As the immigration debate continues, the San Francisco Chronicle weighed in Sunday with a lengthy front-page story, reporting that “The current migration of Mexicans and Central Americans to the United States is one of the largest diasporas in modern history.”
The Chronicle reported, “Roughly 10 percent of Mexico’s population of about 107 million is now living in the United States,” and that “One in every seven Mexican workers” migrates here.
Noting that “Mass migration from Mexico began more than a century ago,” the Chronicle added “It is unlikely to ebb anytime soon,” with Demetrios Papademetriou, president of the Migration Policy Institute, telling the paper, “There is no scenario outside of catastrophic attack on the United States that would make immigration stop.”
The article included a bevy of thought-provoking statistics highlighting the sheer size of the migration — last year, for example, migrant workers sent $20 billion back home to Mexico — and brought outraged conservatives out in droves.

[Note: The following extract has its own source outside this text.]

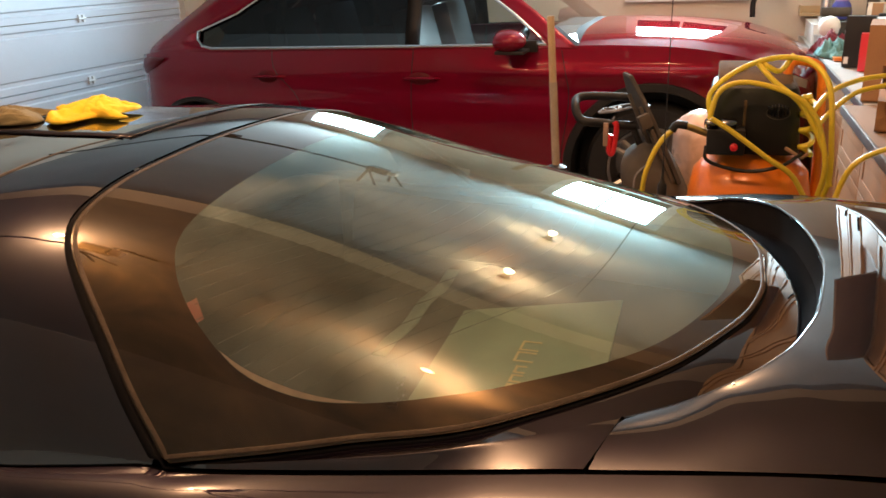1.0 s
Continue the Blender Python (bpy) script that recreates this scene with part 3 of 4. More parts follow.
for k in range(17):
    line = [(-0.032 - 0.0335 * k - 0.78 * v * v, v) for v in [-0.66 + 1.32 * i / 66 for i in range(67)]]
    line = [shell(u, v, -0.001) for u, v in line if abs(v) < band_reach(u) + 0.01]
    part("heater_wire", tube(line, 0.00055, 4), WIRE, hatch_glass)
# a reflection along the border, painted as a pale sliver
sliver = [(-0.545 + 0.23 * k / 16, k / 16) for k in range(17)]
EDGE_V = [(-0.608, 0.618), (-0.516, 0.662), (-0.43, 0.672), (-0.34, 0.661), (-0.229, 0.623)]
part("border_glint", grid([[shell(u, -spline(EDGE_V, u) + w * 0.008 * math.sin(math.pi * t) ** 0.7 * (1.2 - 0.5 * t), 0.0052) for u, t in sliver] for w in (0.0, 0.5, 1.0)]), material("painted_glint", (0.17, 0.15, 0.11), 0.9, 0, 0, 0.2, 40), hatch_glass, "pale painted glint along the border")
part("sticker", grid([[shell(-0.628 + 0.028 * i / 4 + 0.010 * j, -0.602 - 0.026 * i / 4 + 0.014 * j, -0.002) for i in range(5)] for j in range(2)]), material("orange_sticker", (0.42, 0.035, 0.012), 0.6), hatch_glass, "small orange-red sticker")

# ---- red sport utility car ----
suv = thing("red_suv", pose(-0.02, 5.52, 0) @ Matrix.Diagonal((1, 1, 0.973, 1)), "deep red metallic sport utility car with chrome window trim", "car")
HUBS_S, R_S, HW = (-1.62, 1.42), 0.475, 0.92


def suv_half(x):
    if x < -1.6:
        return HW * max(1 - ((-1.6 - x) / 0.74) ** 3, 0.02) ** 0.4545
    if x > 1.45:
        return HW * max(1 - ((x - 1.45) / 0.91) ** 3, 0.02) ** 0.4545
    return HW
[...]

“The San Francisco Chronicle, no right-wing rag, points out some figures that should give us pause at the scope of the illegal alien problem in the U.S.,” wrote Curiouser and Curiouser. “This IS an invasion.” “This does not strike me as healthy,” wrote John Hawkins at Right Wing News. “Clearly, having so many illegal immigrants coming into this country is not in the long-term interests of the United States.”
“The president, the Democrats, and the ‘amnesty for illegals’ Republicans (like Indiana’s Richard Lugar) are betraying the people of the United States by allowing this to continue,” opined Rick Hale, vowing never to “vote for any of them again”: “This is a moment in our history that will determine whether our great country will continue to exist or will become something else entirely.”
In the heartland, Brian at Iowa Voice cited Americans’ consistent statements “as being strongly in favor of securing the border FIRST, and THEN taking on immigration reform” to bolster his argument that “We simply cannot do a thing about Mexico (or any other Latin American nation) until we first stop this invasion, and we certainly shouldn’t be trying to tackle immigration reform until we get the border under control.”
“If I was 100 percent certain that we’d never, ever have this problem again,” Brian continued, “that we were dead serious about our immigration policies and protecting our border, then I would support granting some form of amnesty to the 10-20 million illegals already here.” (Most estimates place the number of illegal immigrants in the U.S. at around 11 or 12 million.)
Frankly, we were not taken aback by the story — is anyone really surprised that Latin Americans are flocking to the economic bounty offered by the United States?
The Squiggler, a “libertarian pragmatist” who has been well aware of illegal immigration while living near California’s southern border since 1967, was thinking along the same lines.
“No question there is a problem,” wrote the blogger. “Whether it is really at the crisis proportions the latest round of news cycles has made it out to be or that some far-right bloggers want it to be is a matter for you to decide.”